Once dry, using your drywall sanding block or sanding sponges, lightly sand the dried joint compound relatively smooth. The point with this sanding is to take all of the high spots off of the wall to give your surface a consistency for the next coat, not to make a perfect surface, so don't worry that it is still really wonky. Once all of the high spots are removed with sanding, use the Shop-Vac to pick up all of the dust, otherwise the second coat might have a problem adhering to the first.
Applying the next coat of mud, your goal is to fill in the low spots left from the first coat to begin smoothing out the whole patch. This coat should be far thinner than the first coat, and you should be using the taping knife to scrape off the excess mud to give a somewhat smooth surface. Using a wide taping knife will give the best results here because it uses the even high points from the first coat as a guide to give a level second coat. Once complete, let the mud dry again. Since this coat is much thinner than the first, it should only take a couple of hours to dry.
As you can see from the photo above, after the second coat the surface is still a bit uneven, but it is starting to get smooth. Next up, another round of sanding. This time, sand a little lighter. If you're using a sanding sponge, stick with a 180 or 220 grit from this point forward, otherwise you will end up putting gouges in the wall that will show through the paint.

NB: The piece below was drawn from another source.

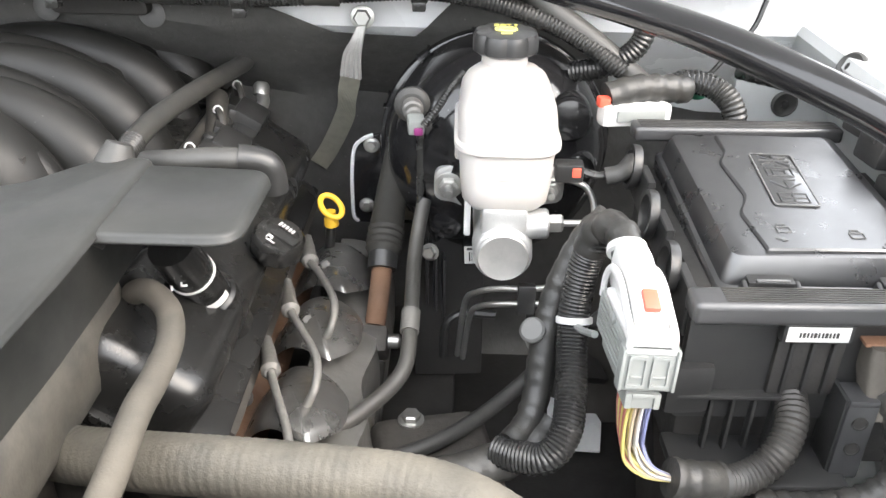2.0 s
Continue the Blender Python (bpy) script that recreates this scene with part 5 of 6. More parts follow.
def loft(rings):
    return add_rings(bmesh.new(), [[(x, y, z) for x, y in outline] for outline, z in rings])


def tub(dx, dy, r, x0=0.4795, x1=0.5665, y0=0.176, y1=0.312):
    return hull(x0 + dx, x1 - dx, y0 + dy, y1 - dy, r)


up = loft([(tub(0.0, 0.0, 0.030), 1.090), (tub(0.001, 0.001, 0.030), 1.106), (tub(0.0025, 0.003, 0.031), 1.117), (tub(0.007, 0.008, 0.032), 1.126), (tub(0.014, 0.014, 0.030), 1.132), (tub(0.022, 0.022, 0.022), 1.1345)])
part("upper_half", up, RESERVOIR, fluid, angle=50)
part("seam", loft([(tub(-0.002, -0.002, 0.032), 1.0835), (tub(-0.0032, -0.0032, 0.032), 1.085), (tub(-0.0032, -0.0032, 0.032), 1.0895), (tub(-0.001, -0.001, 0.032), 1.0912)]), RESERVOIR, fluid, "welded seam flange")
part("lower_front", loft([(tub(0.010, 0.008, 0.026, y1=0.258), 1.028), (tub(0.005, 0.004, 0.028, y1=0.262), 1.034), (tub(0.003, 0.002, 0.029, y1=0.264), 1.050), (tub(0.001, 0.001, 0.030, y1=0.266), 1.084)]), RESERVOIR, fluid, angle=50)
part("lower_rear", loft([(tub(0.008, 0.006, 0.022, y0=0.245), 1.056), (tub(0.004, 0.003, 0.024, y0=0.245), 1.064), (tub(0.001, 0.001, 0.026, y0=0.245), 1.084)]), RESERVOIR, fluid, angle=50)
part("side_step", box((0.483, 0.258, 1.066), (0.012, 0.03, 0.03), 0.004), RESERVOIR, fluid)
part("level_mark", box((0.523, 0.1775, 1.066), (0.016, 0.003, 0.008), 0.001), CONN_WHITE, fluid)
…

Sanding is tedious and messy, but cleanup isn't difficult as long as you aren't sanding it in front of a fan or open window that blows the dust everywhere, and as long as you have a Shop-Vac with a drywall filter bag in it. Without the filter bag, the Shop-Vac will eventually start blowing the dust all over the place once it clogs the less restrictive filter.
Once sanded, repeat the mud step one more time, let dry, and sand a final time. You should be left with a smooth and consistent surface that looks great. No pits, no gouges, no bumps.
At this point, your patch should be looking great and is ready for paint. If it isn't as smooth as you'd like it, it doesn't hurt to do a fourth or fifth coat. Each successive coat should be thinner than the last, and each time you should be using the already smooth surface as your scraping guide.
In our project, I also had to caulk the cracks in the baseboard and let them dry. Before painting, wipe the patch clean with a rag to get all of the residual dust off of the wall and surrounding areas, otherwise the paint will pick up the dust and leave it in clumps all around the wall. Then you're ready to prime and paint. Since this is fresh joint compound, it is very important to prime the area before painting. Once painted, you should be left with a smooth and great looking patch that visitors would never know just how horrible it once looked.
Since this was a quick patch job and not a major overhaul of the room, there is still a fair amount of unevenness at the baseboard and bumpy paint. We'll have to correct all of that when we get around to really doing this room over in the future. But I hope these steps help you to tackle the next drywall or plaster patching project in your home with courage and confidence. Plaster is a beautiful thing in old homes, but people are often too scared to attempt a patch and instead have the knee jerk reaction to tear it out and start over.
What do you think? Patching plaster or drywall isn't that hard, especially once you've done it a time or two and know what to expect. Do you think you can take on your next patch with more confidence? Any tips or tricks I've not covered here that you like to include in your patching process?